Modern Classics: Tyson-Thomas
By: Sean Crose
The Mike Tyson of the late 1980’s was such a dominant force that it was considered a disappointment if he didn’t get the knockout against an opponent. Tyson was therefore looking to impress after he had won what was actually a boring heavyweight title bout in March of 1987. His opponent, James “Bonecrusher” Smith chose to hold rather than fight, making for a tedious affair. “The misery ended with the bell after Round 12,” wrote the Sun Sentinal. “It could have been worse. It could have been scheduled for 15.” When he stepped into the ring for his next fight, Tyson was under pressure to make up for his sleeper against Smith.
The truth was that Tyson had nothing to worry about. For the 29-1-1 Pinklon Thomas was aiming to actually beat Tyson when they fought on May 30th of 1987. Thomas was undoubtedly a good fighter, with only a single loss on his resume to Trevor Berbick, along with wins over Tim Witherspoon, Mike Weaver and James Tillis respectively. No one figured Michigan native would stand much of a chance against Tyson, however. How could they? Thomas, though, had a potent jab, a great trainer in Angelo Dundee, and determination.

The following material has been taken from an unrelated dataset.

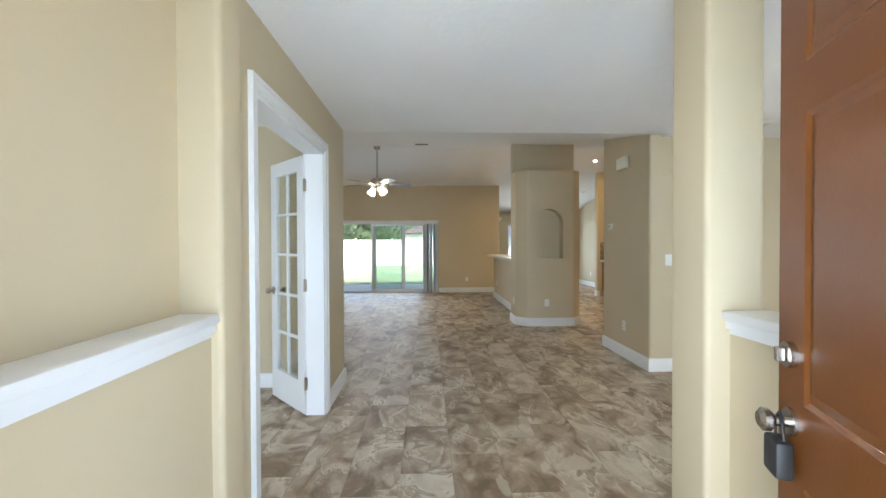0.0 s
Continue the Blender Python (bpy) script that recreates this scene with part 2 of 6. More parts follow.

Tyson started strong, very strong. Thomas got himself together, however, and worked at keeping Tyson out off his rhythm. While Thomas held Tyson frequently, he wasn’t doing it simply to keep Tyson at bay, but also to break up Tyson’s momentum. Thomas wasn’t afraid to toss off good shots of his own, either. “The fight didn’t go my way,” Tyson was later quoted as saying. “I can’t make excuses. It was almost two bum fights in a row, which is no good financially.” As the bout headed towards the middle of it’s 12 round limit, members of the HBO broadcast had team started giving a round or two to Thomas.
That, of course, doesn’t sounds like much…but in 1987, it meant a whole lot during a Mike Tyson bout. His record walking in to the Thomas fight was 29-0, after all, with all but three fights having gone the distance. With an opponent actually starting to gain ground on their man, team Tyson knew it was time to up the temperature. After the fifth round, trainer Kevin Rooney told Tyson to start hitting Thomas with “bad intentions.” And Tyson carried out his directions perfectly.
The start of the sixth round was delayed because of a problem with one of Thomas’ gloves. It was simply a delay of the inevitable, however. Thomas got in close on Tyson, but the fighter known as “Iron Mike” was able to land hard on his man with a left moments later. Thomas stumbled back. After a series of shots that can only be described as cinematic in their brutality, Thomas was down and out. Still, there was little doubt that Tyson has met a man who wasn’t willing to be bowled over by the growing Tyson myth. Indeed, Tyson had to bowl Thomas over with only his fists.
“It was my pleasure to give you a shot at the title,” Tyson told his vanquished foes after the battle had ended, “because you deserve it.”